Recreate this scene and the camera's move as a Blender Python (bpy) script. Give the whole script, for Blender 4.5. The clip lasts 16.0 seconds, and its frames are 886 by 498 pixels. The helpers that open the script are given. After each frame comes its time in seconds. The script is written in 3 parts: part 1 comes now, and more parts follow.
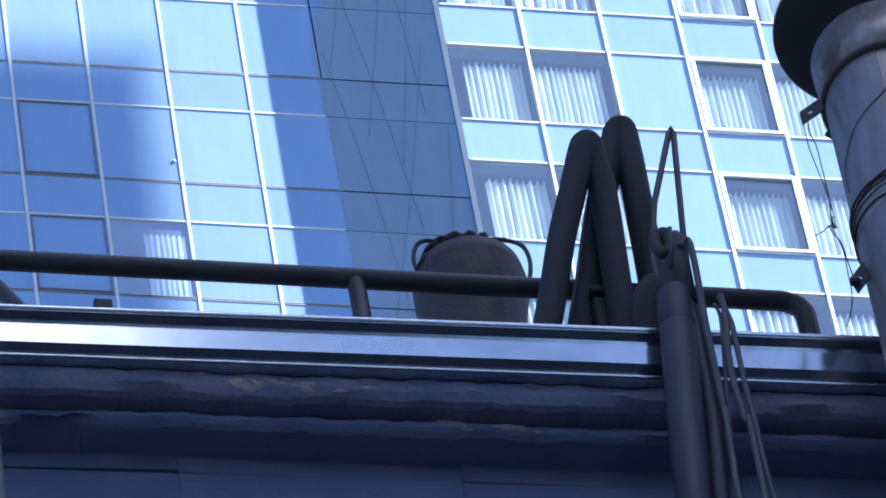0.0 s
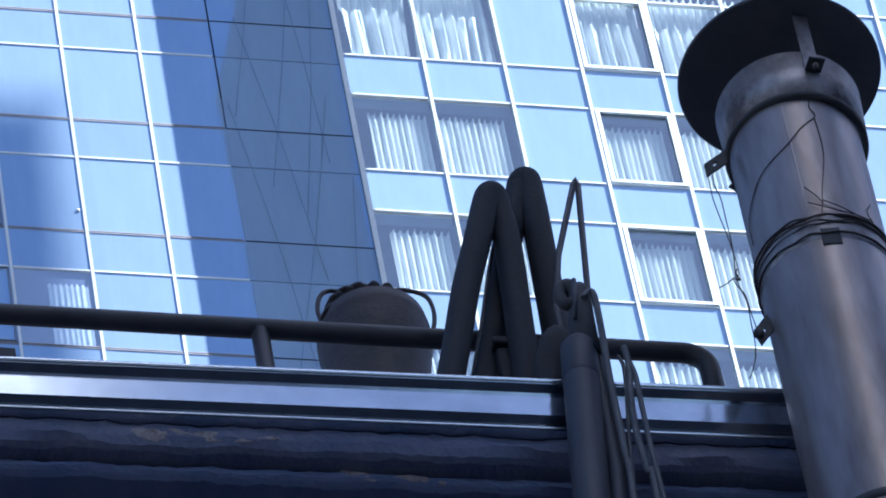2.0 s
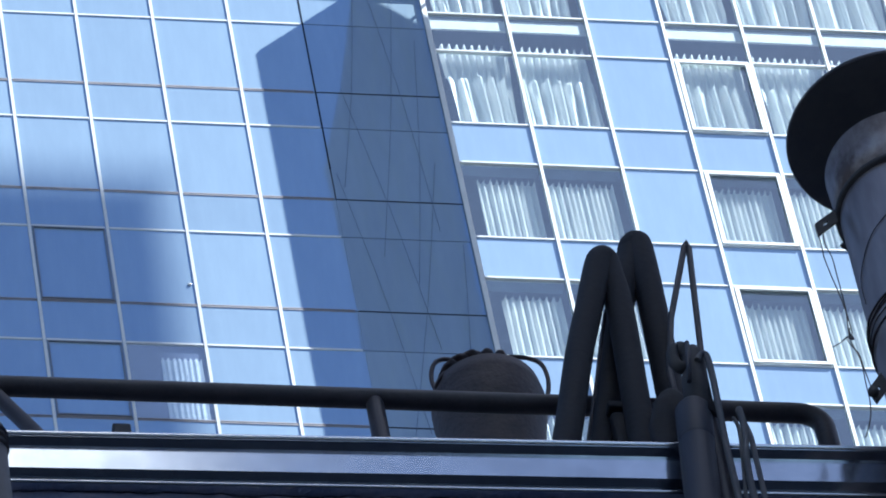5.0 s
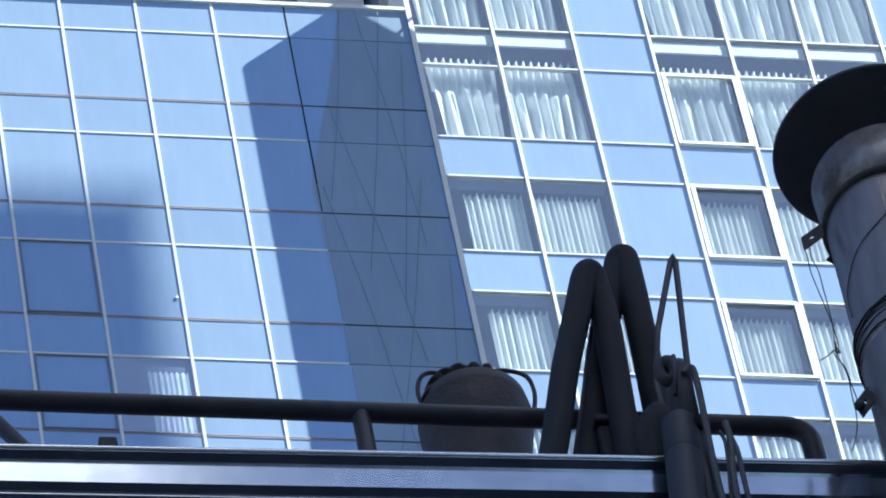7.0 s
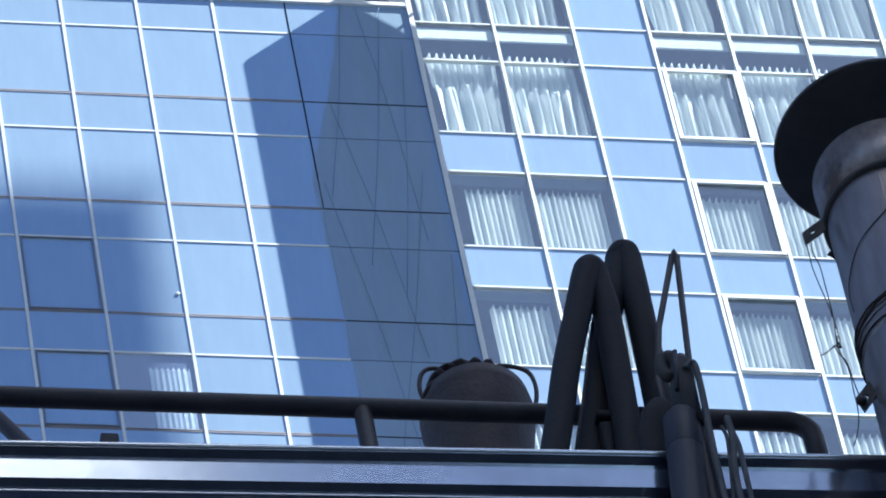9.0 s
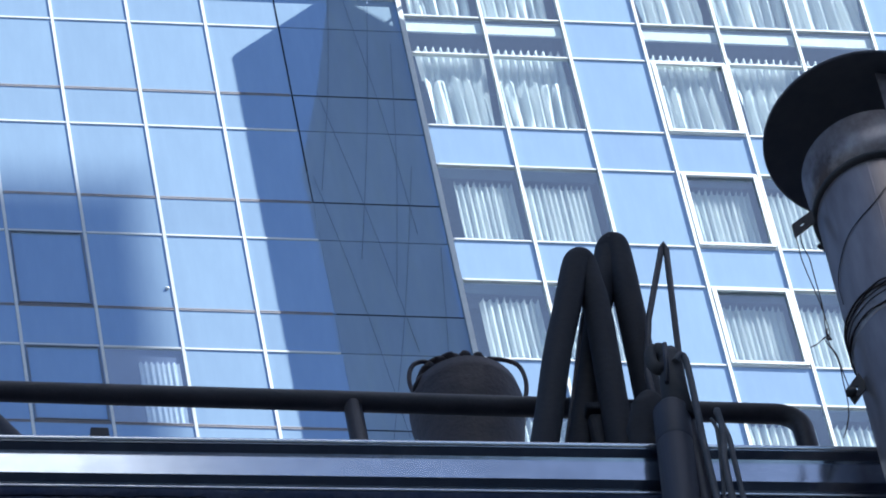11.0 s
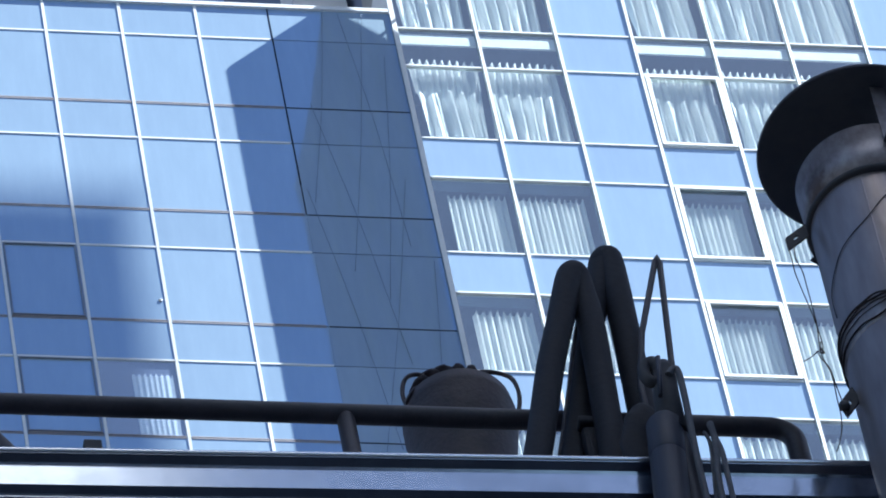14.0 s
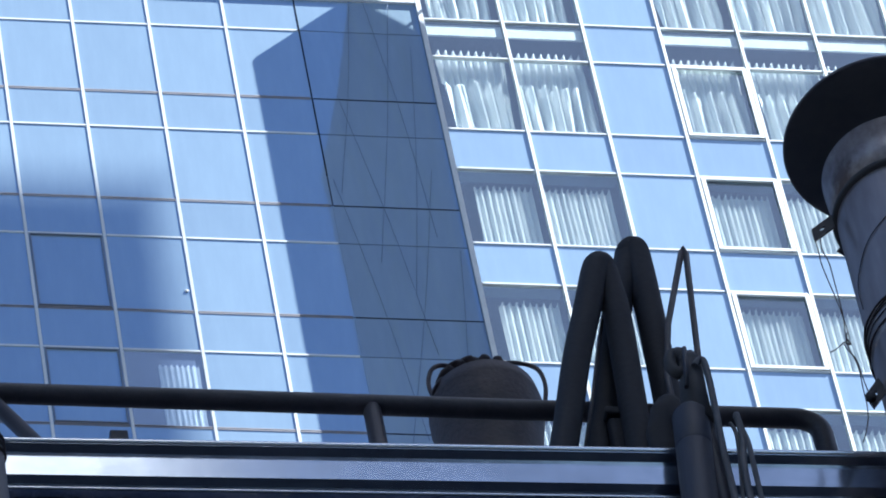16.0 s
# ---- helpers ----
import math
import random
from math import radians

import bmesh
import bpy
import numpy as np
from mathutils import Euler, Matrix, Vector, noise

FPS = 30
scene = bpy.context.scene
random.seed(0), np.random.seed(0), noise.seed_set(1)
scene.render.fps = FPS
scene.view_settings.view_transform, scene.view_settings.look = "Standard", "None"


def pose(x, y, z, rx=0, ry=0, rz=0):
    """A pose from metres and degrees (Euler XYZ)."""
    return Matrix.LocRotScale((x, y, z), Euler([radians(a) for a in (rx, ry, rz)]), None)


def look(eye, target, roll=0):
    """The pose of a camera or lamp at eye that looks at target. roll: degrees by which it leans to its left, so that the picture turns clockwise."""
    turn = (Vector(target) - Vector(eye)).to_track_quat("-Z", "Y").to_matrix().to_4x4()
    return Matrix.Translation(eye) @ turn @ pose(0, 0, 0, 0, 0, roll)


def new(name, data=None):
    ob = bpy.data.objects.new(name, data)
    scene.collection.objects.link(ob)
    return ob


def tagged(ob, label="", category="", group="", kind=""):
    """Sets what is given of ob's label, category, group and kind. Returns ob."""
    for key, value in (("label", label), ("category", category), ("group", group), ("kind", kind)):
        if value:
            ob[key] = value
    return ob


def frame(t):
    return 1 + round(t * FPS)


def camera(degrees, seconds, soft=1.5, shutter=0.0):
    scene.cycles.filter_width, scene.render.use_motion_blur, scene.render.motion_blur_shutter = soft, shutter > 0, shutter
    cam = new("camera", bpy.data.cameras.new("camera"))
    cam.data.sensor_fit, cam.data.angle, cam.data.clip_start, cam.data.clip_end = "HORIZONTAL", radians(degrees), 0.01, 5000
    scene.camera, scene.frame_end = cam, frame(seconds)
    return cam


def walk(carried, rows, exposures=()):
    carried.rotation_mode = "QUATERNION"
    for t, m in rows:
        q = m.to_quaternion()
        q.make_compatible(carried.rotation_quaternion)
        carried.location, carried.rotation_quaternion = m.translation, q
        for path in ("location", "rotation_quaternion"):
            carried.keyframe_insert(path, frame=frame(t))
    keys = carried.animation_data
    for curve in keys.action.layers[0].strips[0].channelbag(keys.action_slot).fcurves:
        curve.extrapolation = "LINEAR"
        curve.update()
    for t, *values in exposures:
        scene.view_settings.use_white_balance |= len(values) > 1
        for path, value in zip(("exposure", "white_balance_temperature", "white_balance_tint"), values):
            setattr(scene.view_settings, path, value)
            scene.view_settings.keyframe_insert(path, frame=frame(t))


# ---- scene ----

———

* **YOUR OBJECTIVE**:
Without the pictures, retype the whole of the material above exactly.

* **SOLUTION TO THIS TASK**:
Recreate this scene and the camera's move as a Blender Python (bpy) script. Give the whole script, for Blender 4.5. The clip lasts 16.0 seconds, and its frames are 886 by 498 pixels. The helpers that open the script are given. After each frame comes its time in seconds. The script is written in 3 parts: part 1 comes now, and more parts follow.
0.0 s
2.0 s
5.0 s
7.0 s
9.0 s
11.0 s
14.0 s
16.0 s
# ---- helpers ----
import math
import random
from math import radians

import bmesh
import bpy
import numpy as np
from mathutils import Euler, Matrix, Vector, noise

FPS = 30
scene = bpy.context.scene
random.seed(0), np.random.seed(0), noise.seed_set(1)
scene.render.fps = FPS
scene.view_settings.view_transform, scene.view_settings.look = "Standard", "None"


def pose(x, y, z, rx=0, ry=0, rz=0):
    """A pose from metres and degrees (Euler XYZ)."""
    return Matrix.LocRotScale((x, y, z), Euler([radians(a) for a in (rx, ry, rz)]), None)


def look(eye, target, roll=0):
    """The pose of a camera or lamp at eye that looks at target. roll: degrees by which it leans to its left, so that the picture turns clockwise."""
    turn = (Vector(target) - Vector(eye)).to_track_quat("-Z", "Y").to_matrix().to_4x4()
    return Matrix.Translation(eye) @ turn @ pose(0, 0, 0, 0, 0, roll)


def new(name, data=None):
    ob = bpy.data.objects.new(name, data)
    scene.collection.objects.link(ob)
    return ob


def tagged(ob, label="", category="", group="", kind=""):
    """Sets what is given of ob's label, category, group and kind. Returns ob."""
    for key, value in (("label", label), ("category", category), ("group", group), ("kind", kind)):
        if value:
            ob[key] = value
    return ob


def frame(t):
    return 1 + round(t * FPS)


def camera(degrees, seconds, soft=1.5, shutter=0.0):
    scene.cycles.filter_width, scene.render.use_motion_blur, scene.render.motion_blur_shutter = soft, shutter > 0, shutter
    cam = new("camera", bpy.data.cameras.new("camera"))
    cam.data.sensor_fit, cam.data.angle, cam.data.clip_start, cam.data.clip_end = "HORIZONTAL", radians(degrees), 0.01, 5000
    scene.camera, scene.frame_end = cam, frame(seconds)
    return cam


def walk(carried, rows, exposures=()):
    carried.rotation_mode = "QUATERNION"
    for t, m in rows:
        q = m.to_quaternion()
        q.make_compatible(carried.rotation_quaternion)
        carried.location, carried.rotation_quaternion = m.translation, q
        for path in ("location", "rotation_quaternion"):
            carried.keyframe_insert(path, frame=frame(t))
    keys = carried.animation_data
    for curve in keys.action.layers[0].strips[0].channelbag(keys.action_slot).fcurves:
        curve.extrapolation = "LINEAR"
        curve.update()
    for t, *values in exposures:
        scene.view_settings.use_white_balance |= len(values) > 1
        for path, value in zip(("exposure", "white_balance_temperature", "white_balance_tint"), values):
            setattr(scene.view_settings, path, value)
            scene.view_settings.keyframe_insert(path, frame=frame(t))


# ---- scene ----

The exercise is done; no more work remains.